Pour l’écrit, c’est une seconde langue, ça prend un peu de
temps. Tous deux s’appliquent, ça fait plaisir. Timeo écrit en phonétique,
c’est assez drôle et mignon. Et quand le professeur fait une dictée de
chiffres, c’est-à-dire qu’il écrit un gros chiffre au tableau et les élèves
doivent l’écrire en lettres, Timeo écrit en français, chiffres par chiffre. Le
professeur lui dit que c’est tout faux, moi je suis fière qu’il ait au moins
essayé de faire quelque chose en français. Un peu difficile d’écrire
trente-huit million quatre cent cinquante-six mille trois cent
quatre-vingt-dix-sept pour mon loulou qui vient de commencer l’école en
français.
Le collège
Elina est en 8ème (10ème Harmos / 4ème
en France) et était aux anges quand elle a vu son horaire. En plus du français
et de l’anglais, ils apprennent l’espagnol et le marquisien ! Physique et
chimie pour son plus grand plaisir et de nouvelles branches comme la
technologie, sciences vie et terre et les arts plastiques ! Elle a
quelques heures blanches, où elle peut faire ses devoirs. En sport ils font du
rugby, du volley et de la pirogue. Les branches sont nouvelles car elle a
quitté l’école Suisse à l’école primaire et qu’au bateau nous faisons
uniquement les langues (D/F/E) et les maths. Le reste on apprend sur le tas
selon les occasions.
Elle a pas mal de tests et se débrouille bien. En tant que
parent, je ne sens pas que le changement de langue l’a dérangée, sauf pour le
français écrit bien sûr, car son niveau n’est pas celui de quelqu’un qui a fait
toute sa scolarité en français.
Comme je l’ai dit plus haut, elle est tombée dans la classe
où la majorité ne sont pas intéressés par l’école. Les tests sont assez
catastrophiques. En français, ils ont fait un test de poésie, branche qu’Elina
n’a jamais faite, elle s’en sort avec un 12/20 alors que la moyenne de classe
est de 6.5/20. Un test d’histoire sur la révolution française (histoire que
nous n’avons jamais vue car pas notre pays), la moitié de la classe a dû
refaire le test car les notes volaient trop bas, alors qu’Elina s’en est sortie
avec une assez bonne note.
Là aussi je ne comprends pas trop leur système. Je sais bien
que la Polynésie appartient à la France, mais les polynésiens ne sont pas des
français. Leur apprendre « nos ancètres les gaulois » qui est
l’histoire d’un pays si lointain de leur île, je comprends qu’ils ne sont pas
très motivés à apprendre. Ils ont une propre histoire qui est très
intéressante.
Un autre plaisancier est dans la classe d’Elina, et quand on
les entend raconter « en français, nous étions 2 et demi à écouter la
prof » ça surprend. Le demi c’était une élève qui avait un écouteur de
lecteur MP3 dans une oreille, de l’autre elle « écoutait » la prof. Le
règlement interdit de genre d’appareil dans l’enceinte scolaire, entre le
règlement et la pratique…
Le retour du
marquisien à l’école
A l’époque de la scolarité de la génération des
grands-parents, il était interdit de parler le marquisien dans l’enceinte
scolaire. Ceux qui le faisaient étaient punis corporellement. Il s’en est
découlé que beaucoup de familles ont un peu délaissé leur langue et
aujourd’hui, peu de marquisiens de 30 ans et moins savent parler leur langue
correctement. Certes, ils parlent un mélange de marquisien et français, mais ne
parleraient plus correctement leur langue. Les seules exceptions sont dans les
vallées reculées et dans les petites îles.

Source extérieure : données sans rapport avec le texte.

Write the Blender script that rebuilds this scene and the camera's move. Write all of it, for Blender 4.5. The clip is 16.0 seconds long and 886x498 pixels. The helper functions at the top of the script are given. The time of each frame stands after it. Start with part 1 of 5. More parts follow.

L’inspectrice scolaire des Marquises, selon ses propres
termes, veut « arrêter le massacre » et introduire le marquisien dès
les petites classes. Peu de marquisiens partent en étude, et selon elle c’est
dû au fait que les jeunes d’aujourd’hui sont en manque d’identité. Les jeunes
étudiants marquisiens qu’elle a rencontrés en métropole, souffraient tous du
même problème. Ils ne sont pas français (sauf sur le papier) mais pas
marquisiens non plus car ils ne parlent pas vraiment leur langue ni ne
connaissent complètement leur culture. Le programme de l’école est le même
qu’en France, ils sont instruits comme des petits métropolitains alors qu’ils
ont une tout autre culture et origine.
Au collège, de plus en plus d’élèves manquent de respect
pour les profs français. Beaucoup de profs sont mutés de France pour quelques
années. Les élèves en ont marre d’être « dirigés » par des français
et se gênent parfois pas de le leur faire savoir. D’un point de vue, on
pourrait le comprendre, mais d’un autre, il faut voir que si l’on enlevait les
employés mutés de France, il n’y aurait plus beaucoup de professeurs des
écoles, de médecins, d’infirmiers etc… Trop peu de polynésiens partent en étude
pour ces métiers. Il faut aussi voir que de partir en métropole pour les
études, c’est loin, ce n’est pas si facile et malgré les bourses, pas toujours
faisable. Il y a une université à Tahiti et de plus en plus de lycées
techniques voient le jour parmi les îles. C’est une bonne chose, mais les
distances restent énormes, Les Marquises-Tahiti c’est la distance
Paris-Lisbonne, faisable uniquement en avion ou bateau et c’est assez coûteux.
De plus, certaines îles ne sont desservies qu’une fois par semaine, par exemple
Ua Huka ayant uniquement 14 places d’avion par semaine.